To be done:
Would you quote every entry exactly, dropping only the pictures?

==================================================

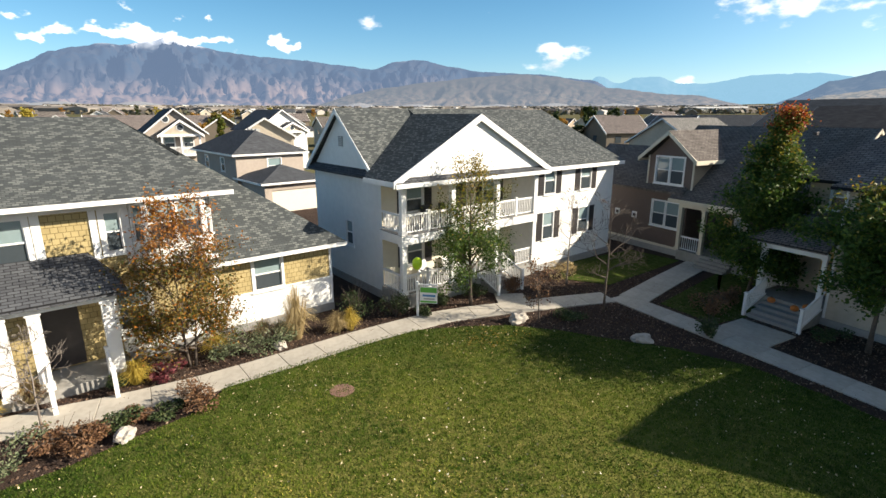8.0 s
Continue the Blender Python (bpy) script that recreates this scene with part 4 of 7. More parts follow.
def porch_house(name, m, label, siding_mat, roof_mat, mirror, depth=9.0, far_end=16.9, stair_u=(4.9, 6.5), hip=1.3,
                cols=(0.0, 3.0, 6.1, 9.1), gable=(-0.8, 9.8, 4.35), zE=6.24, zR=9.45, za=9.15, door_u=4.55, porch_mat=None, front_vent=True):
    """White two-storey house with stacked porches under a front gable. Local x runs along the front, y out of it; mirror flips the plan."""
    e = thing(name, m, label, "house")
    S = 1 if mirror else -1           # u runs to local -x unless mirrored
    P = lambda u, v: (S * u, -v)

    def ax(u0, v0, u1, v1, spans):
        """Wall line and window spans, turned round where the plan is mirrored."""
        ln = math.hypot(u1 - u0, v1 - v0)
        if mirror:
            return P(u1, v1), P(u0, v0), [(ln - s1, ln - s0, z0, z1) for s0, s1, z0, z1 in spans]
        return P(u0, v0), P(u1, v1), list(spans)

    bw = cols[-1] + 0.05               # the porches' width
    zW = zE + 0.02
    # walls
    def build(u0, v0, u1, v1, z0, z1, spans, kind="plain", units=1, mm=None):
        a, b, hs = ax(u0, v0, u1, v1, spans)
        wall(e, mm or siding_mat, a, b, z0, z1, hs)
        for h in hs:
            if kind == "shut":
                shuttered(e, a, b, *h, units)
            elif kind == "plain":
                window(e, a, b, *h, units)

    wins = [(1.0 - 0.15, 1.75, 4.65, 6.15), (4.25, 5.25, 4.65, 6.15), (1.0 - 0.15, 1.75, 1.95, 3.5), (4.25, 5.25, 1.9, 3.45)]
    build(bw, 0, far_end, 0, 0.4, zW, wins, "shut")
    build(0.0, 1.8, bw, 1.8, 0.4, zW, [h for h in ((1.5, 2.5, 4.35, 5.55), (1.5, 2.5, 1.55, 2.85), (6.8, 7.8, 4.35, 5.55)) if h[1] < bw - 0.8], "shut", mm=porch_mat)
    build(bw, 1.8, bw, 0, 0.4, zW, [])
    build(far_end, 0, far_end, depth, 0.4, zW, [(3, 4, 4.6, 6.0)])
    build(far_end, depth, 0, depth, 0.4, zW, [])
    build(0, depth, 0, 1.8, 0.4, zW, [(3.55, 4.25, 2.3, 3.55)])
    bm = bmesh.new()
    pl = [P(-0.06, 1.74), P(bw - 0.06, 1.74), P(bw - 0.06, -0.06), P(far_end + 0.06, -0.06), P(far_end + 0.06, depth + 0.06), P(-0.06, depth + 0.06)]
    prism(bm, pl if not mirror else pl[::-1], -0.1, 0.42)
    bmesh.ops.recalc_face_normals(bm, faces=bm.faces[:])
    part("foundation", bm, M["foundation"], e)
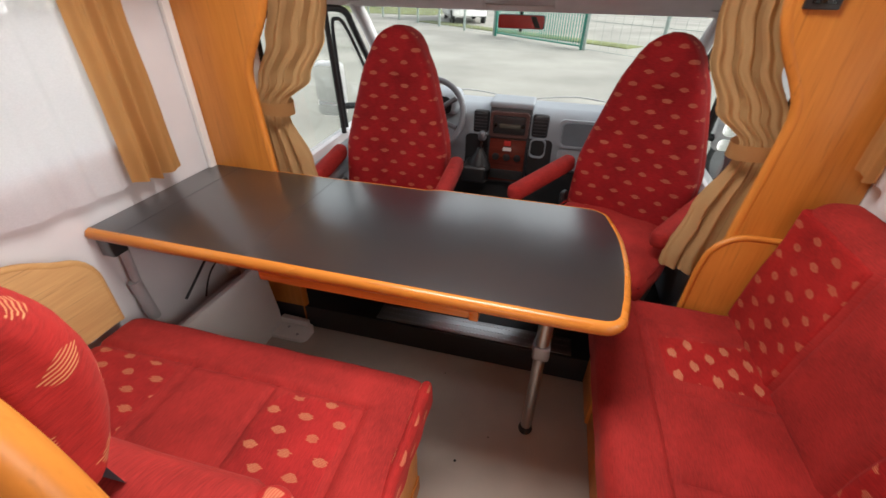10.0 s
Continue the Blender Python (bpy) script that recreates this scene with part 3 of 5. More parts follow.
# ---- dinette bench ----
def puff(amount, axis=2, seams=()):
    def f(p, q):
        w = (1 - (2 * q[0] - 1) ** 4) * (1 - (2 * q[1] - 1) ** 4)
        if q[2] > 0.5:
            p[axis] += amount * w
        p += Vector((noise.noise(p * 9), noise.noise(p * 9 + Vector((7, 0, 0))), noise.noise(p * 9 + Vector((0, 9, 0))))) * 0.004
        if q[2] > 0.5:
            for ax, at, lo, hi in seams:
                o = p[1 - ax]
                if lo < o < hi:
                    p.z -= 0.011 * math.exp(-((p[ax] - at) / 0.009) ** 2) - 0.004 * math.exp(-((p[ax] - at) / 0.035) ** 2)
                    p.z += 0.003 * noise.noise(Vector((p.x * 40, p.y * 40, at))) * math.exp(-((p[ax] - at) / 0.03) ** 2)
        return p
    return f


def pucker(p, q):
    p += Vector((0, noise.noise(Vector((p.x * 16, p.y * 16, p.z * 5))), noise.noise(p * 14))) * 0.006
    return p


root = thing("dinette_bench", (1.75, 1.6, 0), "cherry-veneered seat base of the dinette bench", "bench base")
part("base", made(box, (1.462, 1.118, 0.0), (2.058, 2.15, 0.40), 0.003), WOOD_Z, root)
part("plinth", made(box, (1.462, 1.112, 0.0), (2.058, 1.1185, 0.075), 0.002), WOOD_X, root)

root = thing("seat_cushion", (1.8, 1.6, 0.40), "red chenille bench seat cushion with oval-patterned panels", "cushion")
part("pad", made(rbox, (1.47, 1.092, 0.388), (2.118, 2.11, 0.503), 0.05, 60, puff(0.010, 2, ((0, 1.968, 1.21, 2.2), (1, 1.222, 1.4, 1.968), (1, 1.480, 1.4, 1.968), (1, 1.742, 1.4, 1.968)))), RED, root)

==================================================

Task output:
8.0 s
Continue the Blender Python (bpy) script that recreates this scene with part 4 of 7. More parts follow.
def porch_house(name, m, label, siding_mat, roof_mat, mirror, depth=9.0, far_end=16.9, stair_u=(4.9, 6.5), hip=1.3,
                cols=(0.0, 3.0, 6.1, 9.1), gable=(-0.8, 9.8, 4.35), zE=6.24, zR=9.45, za=9.15, door_u=4.55, porch_mat=None, front_vent=True):
    """White two-storey house with stacked porches under a front gable. Local x runs along the front, y out of it; mirror flips the plan."""
    e = thing(name, m, label, "house")
    S = 1 if mirror else -1           # u runs to local -x unless mirrored
    P = lambda u, v: (S * u, -v)

    def ax(u0, v0, u1, v1, spans):
        """Wall line and window spans, turned round where the plan is mirrored."""
        ln = math.hypot(u1 - u0, v1 - v0)
        if mirror:
            return P(u1, v1), P(u0, v0), [(ln - s1, ln - s0, z0, z1) for s0, s1, z0, z1 in spans]
        return P(u0, v0), P(u1, v1), list(spans)

    bw = cols[-1] + 0.05               # the porches' width
    zW = zE + 0.02
    # walls
    def build(u0, v0, u1, v1, z0, z1, spans, kind="plain", units=1, mm=None):
        a, b, hs = ax(u0, v0, u1, v1, spans)
        wall(e, mm or siding_mat, a, b, z0, z1, hs)
        for h in hs:
            if kind == "shut":
                shuttered(e, a, b, *h, units)
            elif kind == "plain":
                window(e, a, b, *h, units)

    wins = [(1.0 - 0.15, 1.75, 4.65, 6.15), (4.25, 5.25, 4.65, 6.15), (1.0 - 0.15, 1.75, 1.95, 3.5), (4.25, 5.25, 1.9, 3.45)]
    build(bw, 0, far_end, 0, 0.4, zW, wins, "shut")
    build(0.0, 1.8, bw, 1.8, 0.4, zW, [h for h in ((1.5, 2.5, 4.35, 5.55), (1.5, 2.5, 1.55, 2.85), (6.8, 7.8, 4.35, 5.55)) if h[1] < bw - 0.8], "shut", mm=porch_mat)
    build(bw, 1.8, bw, 0, 0.4, zW, [])
    build(far_end, 0, far_end, depth, 0.4, zW, [(3, 4, 4.6, 6.0)])
    build(far_end, depth, 0, depth, 0.4, zW, [])
    build(0, depth, 0, 1.8, 0.4, zW, [(3.55, 4.25, 2.3, 3.55)])
    bm = bmesh.new()
    pl = [P(-0.06, 1.74), P(bw - 0.06, 1.74), P(bw - 0.06, -0.06), P(far_end + 0.06, -0.06), P(far_end + 0.06, depth + 0.06), P(-0.06, depth + 0.06)]
    prism(bm, pl if not mirror else pl[::-1], -0.1, 0.42)
    bmesh.ops.recalc_face_normals(bm, faces=bm.faces[:])
    part("foundation", bm, M["foundation"], e)
10.0 s
Continue the Blender Python (bpy) script that recreates this scene with part 3 of 5. More parts follow.
# ---- dinette bench ----
def puff(amount, axis=2, seams=()):
    def f(p, q):
        w = (1 - (2 * q[0] - 1) ** 4) * (1 - (2 * q[1] - 1) ** 4)
        if q[2] > 0.5:
            p[axis] += amount * w
        p += Vector((noise.noise(p * 9), noise.noise(p * 9 + Vector((7, 0, 0))), noise.noise(p * 9 + Vector((0, 9, 0))))) * 0.004
        if q[2] > 0.5:
            for ax, at, lo, hi in seams:
                o = p[1 - ax]
                if lo < o < hi:
                    p.z -= 0.011 * math.exp(-((p[ax] - at) / 0.009) ** 2) - 0.004 * math.exp(-((p[ax] - at) / 0.035) ** 2)
                    p.z += 0.003 * noise.noise(Vector((p.x * 40, p.y * 40, at))) * math.exp(-((p[ax] - at) / 0.03) ** 2)
        return p
    return f


def pucker(p, q):
    p += Vector((0, noise.noise(Vector((p.x * 16, p.y * 16, p.z * 5))), noise.noise(p * 14))) * 0.006
    return p


root = thing("dinette_bench", (1.75, 1.6, 0), "cherry-veneered seat base of the dinette bench", "bench base")
part("base", made(box, (1.462, 1.118, 0.0), (2.058, 2.15, 0.40), 0.003), WOOD_Z, root)
part("plinth", made(box, (1.462, 1.112, 0.0), (2.058, 1.1185, 0.075), 0.002), WOOD_X, root)

root = thing("seat_cushion", (1.8, 1.6, 0.40), "red chenille bench seat cushion with oval-patterned panels", "cushion")
part("pad", made(rbox, (1.47, 1.092, 0.388), (2.118, 2.11, 0.503), 0.05, 60, puff(0.010, 2, ((0, 1.968, 1.21, 2.2), (1, 1.222, 1.4, 1.968), (1, 1.480, 1.4, 1.968), (1, 1.742, 1.4, 1.968)))), RED, root)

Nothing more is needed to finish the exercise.